Asked about the timing of the story, Iorio said, "I made it clear that I would leave the site selection to the committee, to do fact-finding, then let me know how I could help. The site-selection group said this is the best choice, depending on negotiations with ACP." (ACP is America's Capital Partners, the building owners.)

Burdick carefully chose her words, "Those museum board members who have voiced an opinion have been favorable about this site."

Rollins was equally cautious, calling it "one of the more favorable sites." But, he advised, "When the committee is prepared to make a final report, the sites we are considering will be presented to the museum board." He described the board of trustees' reaction to the site as one of "cautious optimism."

The good news is that the museum and the mayor have found at least one site that they are willing to even talk about.
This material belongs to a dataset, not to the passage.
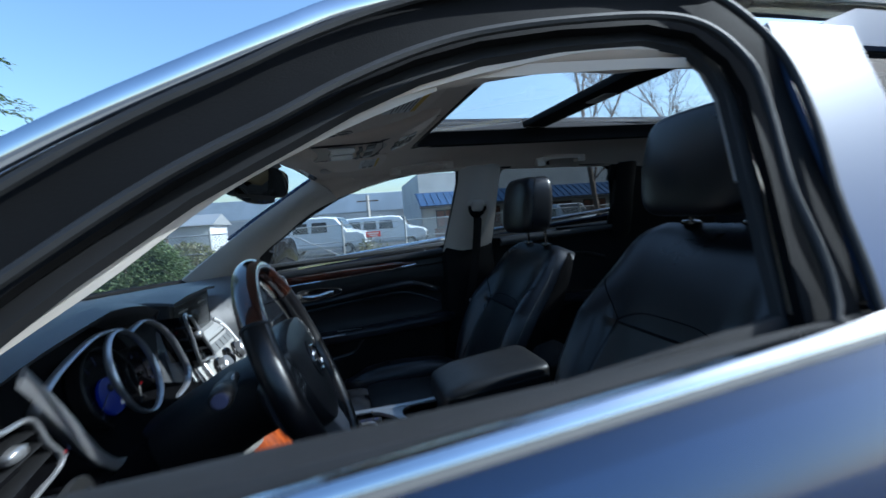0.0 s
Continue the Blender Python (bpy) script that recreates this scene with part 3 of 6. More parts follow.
# ---- outside of the car ----
outer_skin = thing("car_exterior", (0, 0, 0.3), "dark blue glossy car bodywork with chrome window trim", "car", kind="structure")
for sx in (-1, 1):
    m = Matrix.Diagonal((sx, 1, 1, 1))
    # front door: window surround and painted skin
    if sx < 0:
        sur_in, sur_out = side_ring(scaled(FRONT_WINDOW, 0.012), sx, 0.036), side_ring(scaled(FRONT_WINDOW, 0.082), sx, 0.046)
        part("door_window_surround", solid(band(sur_in, sur_out), 0.012), MATTE, outer_skin, "matt black window surround")
        for grow, rad in ((0.016, 0.005), (0.068, 0.005)):
            line = smooth_line(side_ring(scaled(FRONT_WINDOW, grow), sx, 0.05 + 0.1 * grow), 120, True)
            part("seal_lip", sweep(line, rad, rad, 8, closed=True, up=(1, 0, 0)), RUBBER, outer_skin, "black rubber seal lip")
    top = [m @ Vector((side_x(z) + 0.05, y, z)) for y, z in [(0.36, 1.20), (0.28, 1.275), (0.177, 1.35), (0.087, 1.404), (0.0, 1.452), (-0.07, 1.486), (-0.2, 1.52), (-0.5, 1.542), (-0.9, 1.55), (-1.4, 1.525), (-1.9, 1.43)]]
    part("roof_trim_strip", sweep(smooth_line(top, 50), 0.006, 0.011, 10, flat=3), CHROME, outer_skin, "chrome strip along the roof edge")
    roof_a = [p + Vector((0, 0, 0.012)) for p in smooth_line(top, 40)]
    reach = [table(-p.y, [(-0.4, 0.085), (0.0, 0.095), (0.12, 0.1), (0.3, 0.16)]) for p in roof_a]
    roof_b = [Vector((p.x - sx * k, p.y - 0.01, p.z + 0.02 + 0.35 * (k - 0.085))) for p, k in zip(roof_a, reach)]
    if sx > 0:
        line = [(-p.y, p.x, p.z) for p in wl]
        for i, p in enumerate(roof_b):
            if p.y > -0.03:
                roof_b[i] = Vector((table(-p.y, [(a_, b_) for a_, b_, c_ in line]) + 0.065, p.y, table(-p.y, [(a_, c_) for a_, b_, c_ in line]) + 0.022))
    part("roof_side", solid(strip(roof_a, roof_b, 0.01, 6, (sx, 0, 0.5)), 0.01), PAINT, outer_skin, "dark blue painted roof edge")
    back = [i for i, p in enumerate(roof_a) if p.y < -0.08]
    roof_c = [Vector((ROOF_X + sx * (ROOF_W + 0.01), roof_b[i].y, 1.602 if roof_b[i].y < -0.3 else 1.56 + 0.14 * (-roof_b[i].y))) for i in back]
    part("roof_skin", solid(strip([roof_b[i] + Vector((0, 0, 0.001)) for i in back], roof_c, 0.004, 3, (0, 0, 1)), 0.008), PAINT, outer_skin)
    belt = [m @ Vector((0.812, y, 1.117 + (-y) * 0.092)) for y in [0.42 - 0.08 * i for i in range(28)]]
    part("belt_trim_strip", sweep(belt, 0.013, 0.011, 12, flat=2.6), CHROME, outer_skin, "chrome strip below the side windows")
    cap = [m @ Vector((0.777, y, 1.12 + (-y) * 0.045)) for y in [0.36 - 0.08 * i for i in range(26)]]
    part("belt_seal", sweep(cap, 0.02, 0.012, 8, flat=3), RUBBER, outer_skin, "black rubber seal of the window slot")
    skin = []
    for z, dx in ((1.10, 0.0), (1.06, 0.028), (0.98, 0.055), (0.9, 0.066), (0.8, 0.075), (0.6, 0.075), (0.4, 0.05), (0.26, 0.0)):
        skin.append([m @ Vector((0.806 + dx - 0.05 * max(0, y - 0.3), y, z - 0.001 + (-y) * 0.092 * (z > 0.7))) for y in [2.3 - 0.1 * i for i in range(46)]])
    part("door_skin", solid(loft(skin, False), 0.01), PAINT, outer_skin, "dark blue painted door and wing skin")
    # rear window surround and door post, coloured as if mirroring the sky
    if sx < 0:
        part("rear_window_surround", solid(band(side_ring(scaled(REAR_WINDOW, 0.006), sx, 0.036), side_ring(scaled(REAR_WINDOW, 0.06), sx, 0.05)), 0.012), SKY_TONED_FRAME, outer_skin, "rear window surround, sky reflection painted in blue")
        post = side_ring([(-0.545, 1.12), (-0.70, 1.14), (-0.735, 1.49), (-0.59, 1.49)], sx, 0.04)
        part("door_post", solid(pane(post), 0.01), SKY_TONED_FRAME, outer_skin, "post between the doors, sky reflection painted in blue")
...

The bad news … let's not go there yet. The negatives will be abundantly clear once the committee and museum staff have studied the architectural, functional, financial and other feasibility requirements for installing an art museum there. It might be a time-saver if they talked to some of the other shoppers who have considered moving to the site but decided against it: the University of South Florida's Contemporary Art Museum, USF's architecture department, and even former Tampa Museum of Art staff. (Yes, the notion of moving the museum to the cubes has been considered before.) There are many positives I would prefer to mention. The tower, no matter how Tampa loves to hate it, is the city's definitive piece of modern architecture. And comparisons to the dead-on-arrival Federal Courthouse option are not fair, in that there is space for expansion near this site and the building is in excellent condition and in a prime location.

The architect of the buildings, Harry Wolf, is alive and well and had this to say about sharing the site with the museum: "Utilizing the cubes as civic spaces is in line with the original conception. These are special spaces for collective activity." He envisioned indoor sculpture galleries and outdoor sculpture in the park, shops and cafes in the light-filled cubes. Wolf felt that the buildings and Kiley Park's integrity could be enhanced if done in the right way.
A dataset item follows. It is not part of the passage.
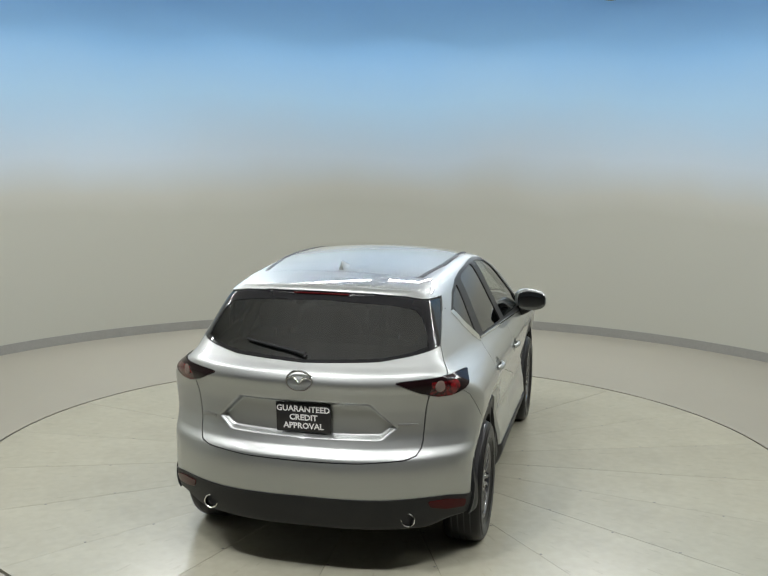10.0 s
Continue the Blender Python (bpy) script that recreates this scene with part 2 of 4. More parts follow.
def tube(points, r, seg=8, closed=False):
    """A round bar along a run of points."""
    pts = [Vector(p) for p in points]
    bm = bmesh.new()
    rings = []
    n = len(pts)
    for i, p in enumerate(pts):
        a = pts[(i - 1) % n] if closed or i > 0 else p
        b = pts[(i + 1) % n] if closed or i < n - 1 else p
        d = (b - a).normalized()
        u = d.orthogonal().normalized() if abs(d.z) > 0.95 else d.cross(Vector((0, 0, 1))).normalized()
        w = d.cross(u)
        rr = r[i] if isinstance(r, (list, tuple)) else r
        rings.append([bm.verts.new(p + rr * (math.cos(2 * math.pi * k / seg) * u + math.sin(2 * math.pi * k / seg) * w)) for k in range(seg)])
    m = n if closed else n - 1
    for i in range(m):
        a, b = rings[i], rings[(i + 1) % n]
        for k in range(seg):
            bm.faces.new((a[k], a[(k + 1) % seg], b[(k + 1) % seg], b[k]))
    if not closed:
        bm.faces.new(rings[0][::-1])
        bm.faces.new(rings[-1])
    bmesh.ops.recalc_face_normals(bm, faces=bm.faces)
    return smooth_bm(bm, 50)


def text_part(name, words, size, mat, parent, m, label="", bold=0.0):
    cu = bpy.data.curves.new(name, "FONT")
    cu.body, cu.size, cu.align_x, cu.align_y, cu.extrude, cu.offset = words, size, "CENTER", "CENTER", 0.0006, bold
    cu.resolution_u = 2
    tmp = bpy.data.objects.new("tmp_text", cu)
    me = bpy.data.meshes.new_from_object(tmp)
    bpy.data.objects.remove(tmp)
    bpy.data.curves.remove(cu)
    me.materials.clear()
    me.materials.append(mat)
    ob = new(name, me)
    ob.parent = parent
    ob.matrix_local = m
    return tagged(ob, label)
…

"There is great potential. Yet while you may have wonderful ingredients, you still need a good chef."

Which leads me to a caution. The Dan Kiley Park has been issued a reprieve but could be threatened by a plan that is not respectful of its importance. Planting a new building on the plaza — what used to be a major feature of the park — has to be seriously weighed and, if decided upon, designed by the right architect. Altering the park's plantings to accommodate large sculpture would be another risky endeavor. Wolf should be involved, at the very least consulted, before any more changes to Kiley Park occur. We are in danger of pitting three of Tampa's cultural assets — Wolf's buildings, Kiley's Park and the Tampa Museum of Art — against each other.

Speaking of architects, remember Skidmore, Owings and Merrill? The Frank E. Duckwall Foundation donated $235,000 for that world-renowned architectural firm's 2002 master plan for a downtown cultural arts district. SOM drew an expanse of green in the place where Mayor Iorio now envisions a downtown park. The main cultural attraction was a new art museum, to be placed adjacent to Kiley Park (perpendicular to the site of the current building) but not on top of it. It was a little wedge, much smaller than the ensuing Viñoly footprint, but bigger than the museum's current space and with room for later expansion.
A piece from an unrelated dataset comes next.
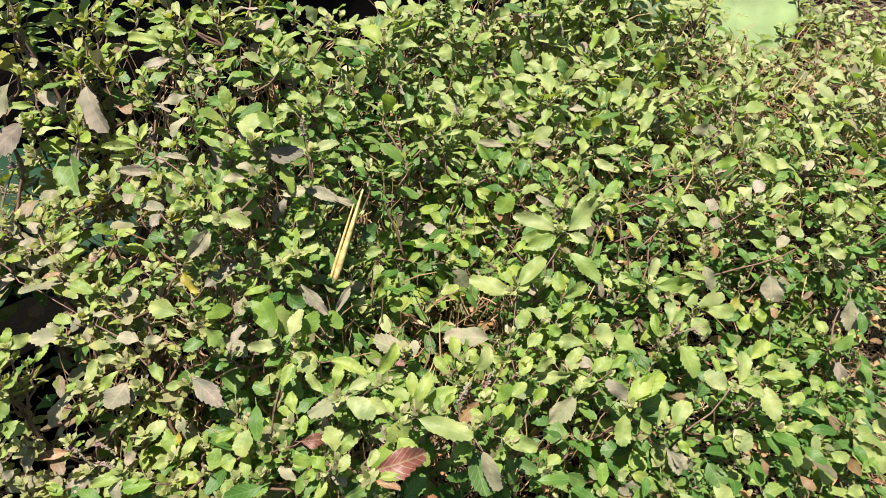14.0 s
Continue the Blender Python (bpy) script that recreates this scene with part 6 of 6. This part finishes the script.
def leaf_kind(node, worn, r, deep=False):
    q = r.random()
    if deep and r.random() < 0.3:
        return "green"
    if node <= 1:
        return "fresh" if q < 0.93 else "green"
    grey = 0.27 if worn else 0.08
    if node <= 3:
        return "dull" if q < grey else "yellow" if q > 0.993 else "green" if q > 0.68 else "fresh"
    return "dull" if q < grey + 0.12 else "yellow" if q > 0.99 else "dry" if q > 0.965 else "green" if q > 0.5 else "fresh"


def spike_shape(pts, r, grow=1.0):
    """A flower spike: an axis with whorls of small bracts."""
    j = Joined()
    v, f, uv = tube(pts, [0.0012] * len(pts), 4)
    j.add(v, f, uv)
    n = 11
    for i in range(n):
        s = i / (n - 1)
        k = min(len(pts) - 2, int(s * (len(pts) - 1)))
        at = pts[k].lerp(pts[k + 1], s * (len(pts) - 1) - k)
        for q in range(r.randint(2, 5)):
            an = r.uniform(0, 6.3)
            o = Vector((math.cos(an), math.sin(an), r.uniform(-0.3, 0.9)))
            m = leaf_pose(at, o, (0, 0, 1), 0.0048 * grow * (1.15 - 0.6 * s) * r.uniform(0.5, 1.3), r.uniform(-1, 1))
            vv = [(0, 0, 0), (0.4, 0.3, 0.12), (0.4, -0.3, 0.12), (1, 0, 0), (0.45, 0, -0.25), (0.45, 0, 0.32)]
            ff = [(0, 1, 5), (0, 5, 2), (5, 1, 3), (5, 3, 2), (0, 4, 1), (0, 2, 4), (4, 3, 1), (4, 2, 3)]
            j.add(vv, ff, [(s, 0)] * 6, m)
    return j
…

After the courthouse feasibility study last year, the city-appointed study group recommended building a new museum in virtually the same space as SOM had recommended. At the public presentation, this was a nearly unanimous favorite.

The mayor has stated that she intends for all of that space to be green space. She has presented Thomas Balsley and Associates as landscape architects for the park. When asked if she would rule out considering residential development on the site where SOM had placed the museum, she repeated her commitment to green space and said, "It will be up to Balsley how he deals with the edge of the park."

So we have wonderful ingredients, but perhaps too many chefs.

I remain cautiously optimistic. I still want Tampa to have a little slice of art-museum pie right where the great architects and interested public wanted it.